(en) molly-guard @ centos part two: installing package on bunch of servers

originally posted at http://blog.thesharp.ru/post/2132169801 by sharp 07.12.2010

As I mentioned before now we have a molly-guard package for CentOS. My amount of CentOS servers at work is huge. Luckily I’m successfully using puppet software to configure my servers. As all of them are in puppet I can install a package on all of them with a little effort.

First of all, I decided to setup a repository for molly-guard. I did yum install lighttpd on one of my servers and put in its www-root a directory called molly. Then I moved my package there. The package itself has noarch architecture so I decided that I don’t need a proper directory structure for my repo. A handy tool which helped me to build a repo is createrepo (yum install createrepo). I did createrepo /var/www/lighttpd/molly and the repository was ready.

To use that repository we need a .repo-file which we will put in /etc/yum.repos.d directory. Mine is something like this:

[molly]
name=molly-guard noarch
baseurl=http://domain.tld/molly/
enabled=1
gpgcheck=0

Now we have a valid repository from which we can install molly-guard via yum. It’s time for puppet to do its job. I decided to make two separate modules for puppet: one to add a repository and another to install a package.
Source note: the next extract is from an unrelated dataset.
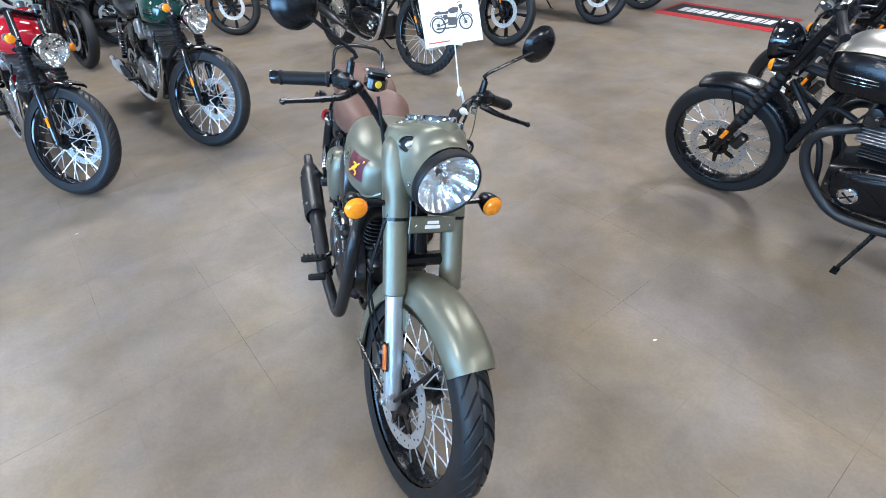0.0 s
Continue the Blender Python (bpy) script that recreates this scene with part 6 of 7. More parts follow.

It is completely your call to keep it separated or united, I just felt to do like this.

My fist module called yumrepo looks like this:

class yumrepo {
    file { "/etc/yum.repos.d/molly.repo":
        owner => "root",
        group => "root",
        mode => "644",
        source => [ "puppet:///yumrepo/default/molly.repo" ],
    }
}

And my second module called molly_guard looks like this:

class molly_guard {
    package {
        "molly-guard": ensure => present;
    }
}

So now we can include those two modules in node definitions and all the magic will be done. And do not forget to edit your fileserver.conf to correctly serve molly.repo file.